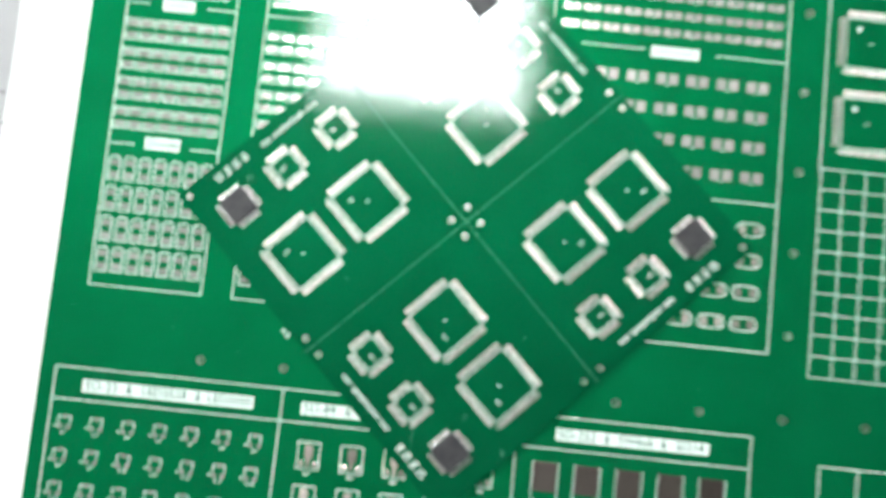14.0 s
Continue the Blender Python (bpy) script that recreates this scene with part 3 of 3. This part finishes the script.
# ---------------------------------------------------------------- chips
def chip_body():
    """Moulded block with drafted sides, bevelled corners and a round dimple."""
    bm = bmesh.new()
    rings = []
    for half, z, c in ((3.38, 0.12, 0.35), (3.5, 0.75, 0.4), (3.36, 1.44, 0.42), (3.28, 1.5, 0.42)):
        rings.append([bm.verts.new((x * MM, y * MM, z * MM)) for x, y in soft_rect(-half, -half, half, half, c)])
    for a, b in zip(rings, rings[1:]):
        for i in range(8):
            bm.faces.new((a[i], a[(i + 1) % 8], b[(i + 1) % 8], b[i]))
    bm.faces.new(list(reversed(rings[0])))
    n = 16
    edge = rings[-1]
    dim = [bm.verts.new(((-2.45 + 0.42 * math.cos(2 * math.pi * i / n)) * MM, (2.45 + 0.42 * math.sin(2 * math.pi * i / n)) * MM, 1.5 * MM)) for i in range(n)]
    low = [bm.verts.new((v.co.x * 0.98 - 0.049 * MM, v.co.y * 0.98 + 0.049 * MM, 1.4 * MM)) for v in dim]
    es = [bm.edges.get((edge[i], edge[(i + 1) % 8])) for i in range(8)] + [bm.edges.new((dim[i], dim[(i + 1) % n])) for i in range(n)]
    bmesh.ops.triangle_fill(bm, edges=es, use_beauty=True, normal=(0, 0, 1))
    for i in range(n):
        bm.faces.new((dim[i], dim[(i + 1) % n], low[(i + 1) % n], low[i]))
    bm.faces.new(low)
    bmesh.ops.recalc_face_normals(bm, faces=bm.faces)
    me = bpy.data.meshes.new("body")
    bm.to_mesh(me)
    bm.free()
    me.materials.append(EPOXY)
    return me


def gull_lead():
    """A gull-wing lead that leaves the body at mid height and ends flat on its pad."""
    path = [(3.4, 0.78), (3.78, 0.78), (3.9, 0.72), (4.02, 0.3), (4.12, 0.14), (4.25, 0.1), (4.62, 0.1)]
    w, t = 0.11, 0.07
    verts, faces = [], []
    for d, z in path:
        verts += [(-w, -d, z - t), (w, -d, z - t), (w, -d, z + t), (-w, -d, z + t)]
    for i in range(len(path) - 1):
        for k in range(4):
            a, b = 4 * i + k, 4 * i + (k + 1) % 4
            faces.append((a, b, b + 4, a + 4))
    e = 4 * (len(path) - 1)
    faces += [(3, 2, 1, 0), (e, e + 1, e + 2, e + 3)]
    return mesh_of("lead", verts, faces, LEAD)


def microchip():
    chip = thing("microchip", "square black epoxy chip with silver gull-wing leads, soldered on", "chip", group="chips on the panel")
    put("body", BODY, chip)
    for side in range(4):
        for i in range(12):
            a = (i - 5.5) * 0.5
            c, s = (1, 0, -1, 0)[side], (0, 1, 0, -1)[side]
            put("lead", LEAD_MESH, chip, a * c, a * s, 0, 90.0 * side)
    return chip


BODY, LEAD_MESH = chip_body(), gull_lead()
seat = Matrix.Translation((0, 0, (PTHICK + 0.01 + PAD1) * MM)) @ pose(0, 0, 0, 0, 0, PTURN)
first = microchip()
for k in range(4):
    x, y = quarter(-38.45, -40.1, k)
    m = seat @ pose(x * MM, y * MM, 0, 0, 0, 90.0 * k)
    if k == 0:
        first.matrix_basis = m
    else:
        copy_thing(first, m)
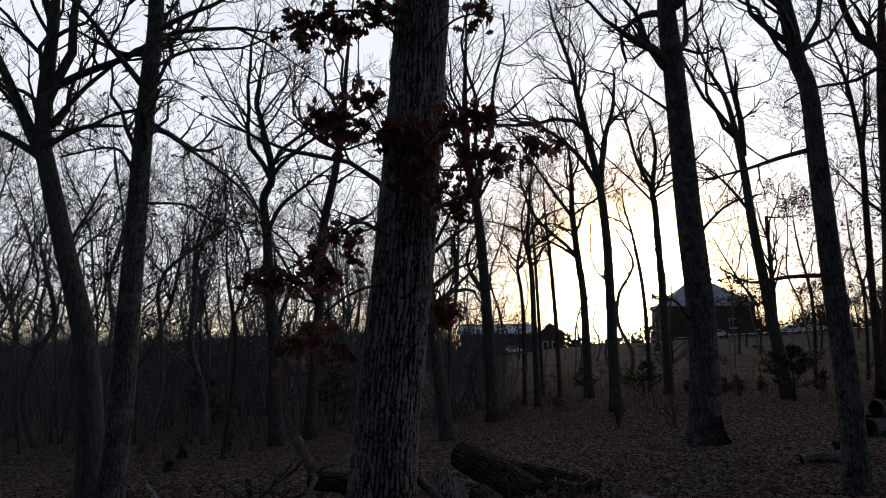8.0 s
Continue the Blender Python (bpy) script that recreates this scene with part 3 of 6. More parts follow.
★ ★ ★ ★
What you are asked to do: Extract from the data every line where "that" shows up.

Solution:
Continue the Blender Python (bpy) script that recreates this scene with part 3 of 3. This part finishes the script.
    """A gull-wing lead that leaves the body at mid height and ends flat on its pad."""
Continue the Blender Python (bpy) script that recreates this scene with part 3 of 6. More parts follow.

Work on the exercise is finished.